Haydn laisse enfin l’une des œuvres majeures de la musique sacrée,
la Création, oratorio composé en 1798, que beaucoup de spécialistes
considèrent comme son chef d’œuvre. Pour la petite histoire, c’est
en se rendant à la première parisienne, le 24 décembre 1800, que
Bonaparte fut victime de l’attentat de la rue Saint-Nicaise. Bientôt,
un nouveau monde, celui de l’Empire, allait être créé…

Laurent Pfaadt

Interview Ton Koopman

Koopman © Elsevier

« Si vous jouez mal la
musique de Haydn,
vous la tuez »

Ton Koopman est
l’un des plus grands
chefs d’orchestres
baroques. A la tête
de l’Amsterdam
Baroque Orchestra,
il a développé depuis
longtemps une approche basée sur un retour aux sources
(instruments d’époque, interprétations originales) qui le situe dans
la courant des baroqueux développé par Nikolaus Harnoncourt.

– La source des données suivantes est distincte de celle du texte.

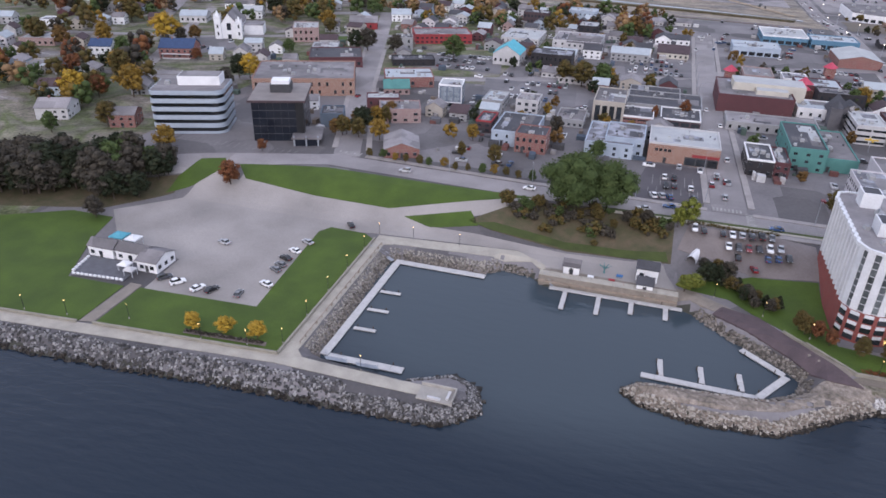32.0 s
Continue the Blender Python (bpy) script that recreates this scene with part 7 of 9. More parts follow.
DL = "long pale floating dock in the marina"
FL = "short pale finger dock in the marina"
dock(DL, (-332.2, 202.4), (-304, 202.2))
dock(DL, (-332.6, 152.4), (-331.4, 201.2))
dock(DL, (-331.4, 152.3), (-312, 152.5))
for y in (184.5, 174.8, 165.4):
    dock(FL, (-330.2, y), (-324.2, y + 0.3), 1.1)
dock(DL, (-285, 202.6), (-248, 202.4), 1.6)
for x, y1 in ((-280.2, 192), (-270.7, 192.4), (-261.7, 195.6), (-252.4, 195.6)):
    dock(FL, (x, 201.5), (x, y1), 1.3)
dock(DL, (-257.6, 169.4), (-231.4, 168.9), 1.8)
dock(DL, (-231.2, 169.0), (-223.8, 179.4), 1.8)
dock(DL, (-224.4, 180.0), (-233.6, 188.0), 1.8)
for x in (-253, -243.5, -234.6):
    dock(FL, (x, 170.4), (x - 0.3, 177), 1.3)
for i, (x0, y0, x1, y1) in enumerate(((-341, 204, -333, 202.2), (-330, 148, -326, 151.4), (-322, 148, -318, 151.4), (-287, 205, -284, 203.3))):
    gw = thing("gangway", "narrow sloping metal gangway to the dock", "gangway", 0, 0, 0)
    bm = bmesh.new()
    a, c = Vector((x0, y0, -2.0)), Vector((x1, y1, -4.7))
    nv = Vector((-(c - a).y, (c - a).x, 0)).normalized() * 0.6
    for s in (-1, 1):
        beam(bm, a + nv * s, c + nv * s, 0.08, 4)
        beam(bm, a + nv * s + Vector((0, 0, 1)), c + nv * s + Vector((0, 0, 1)), 0.05, 4)
    v = [bm.verts.new(p) for p in (a + nv, a - nv, c - nv, c + nv)]
    bm.faces.new(v)
    part("ramp", bm, STEEL, gw)


def kiosk(label, x, y, w, d, h, roof, lift=0.1):
    th = house("kiosk", label, x, y, w, d, h, WHITE, roof, rise=1.6, storeys=1, chimney=False, win="dark")
    th["category"] = "kiosk"
    th.location.z = terrain_z(x + w / 2, y + d / 2) + lift


kiosk("small white marina kiosk with a dark roof", -282, 207, 4.6, 3.6, 2.6, TAR)
kiosk("white two-part marina office with a dark roof", -261.5, 210, 6, 4.5, 4.0, TAR_DARK)
kiosk("white marina hut with a dark roof", -261, 204.5, 4.4, 4, 2.6, TAR_DARK)
kiosk("white waterside restaurant hut with a grey roof", -417, 171.5, 8.5, 5, 3.2, TAR)
kiosk("long white restaurant shed with a grey roof", -408, 172, 10, 5, 3.0, TAR)
kiosk("white restaurant wing with a grey roof", -398, 168.5, 6.5, 8.5, 3.2, TAR)
sp = thing("statue", "dark green abstract sculpture on the quay", "sculpture", -270.5, 211, terrain_z(-270.5, 211) + 0.1)
bm = bmesh.new()
beam(bm, (0, 0, 0), (0, 0, 2.2), 0.25, 6, 0.15)
for i in range(7):
    a = i * 0.9
    beam(bm, (0, 0, 1.6), (1.8 * math.cos(a), 1.0 * math.sin(a), 2.6 + 0.3 * (i % 3)), 0.2, 5, 0.05)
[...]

Il
livre pour Hebdoscope son analyse de la musique d’Haydn.


Comment qualifieriez-vous la musique  d’Haydn?

Haydn fut un compositeur fantastique, un génie à mettre au même
niveau que Bach. Mais certainement plus grand que Mozart. Haydn
composait rapidement et sur une longue période ce qui explique son
incroyable production. Mais ce qui est certain, c’est que cette
dernière fut révolutionnaire.


Pourquoi ?

Parce que Joseph Haydn était un compositeur très inventif avec
sans cesse de nouvelles idées, parfois inattendues. Prenez par
exemple le final de la symphonie des Adieux que tout le monde
connaît même les enfants où chaque musicien se lève à tour de rôle
et quitte la scène. Même le duc Esterhazy pour qui Haydn
composait ne s’attendait pas à cela ! Aujourd’hui, il m’arrive encore
de répéter cette mise en scène. Simplement je dis aux femmes de ne
pas porter de talons ! De plus, Haydn était payé par le duc. Donc, il
n’avait pas besoin de composer pour un public, ce qui lui laissa une
grande liberté.

Pouvez-vous nous décrire votre travail avec les orchestres que
vous dirigez, notamment lorsque vous interprétez une symphonie
d’Haydn ?

Je parle assez peu aux orchestres que je dirige. Bien entendu,
j’évoque des questions de vibrato, de style mais j’essaie surtout de
recréer avec les musiciens cette formidable intensité que la
musique d’Haydn contient. Et je pense que l’interprétation des
symphonies de Joseph Haydn nécessite un nombre important de
répétitions.

Pensez-vous que ses symphonies sont plus appropriées aux
orchestres de chambre ?

Assurément, car replacez-vous dans le contexte de l’époque. Haydn
composait pour le duc qui partageait cette musique avec un petit
nombre d’amis. En plus l’écoute mutuelle développée dans les
orchestres de chambre permet de récréer cette intensité. Vous
savez, j’ai joué ces symphonies avec de nombreux orchestres dans le
monde mais il est vrai que les orchestres de chambre permettent de
distinguer toutes les nuances de l’orchestration. Car si vous jouez
mal la musique de Haydn, vous la tuez.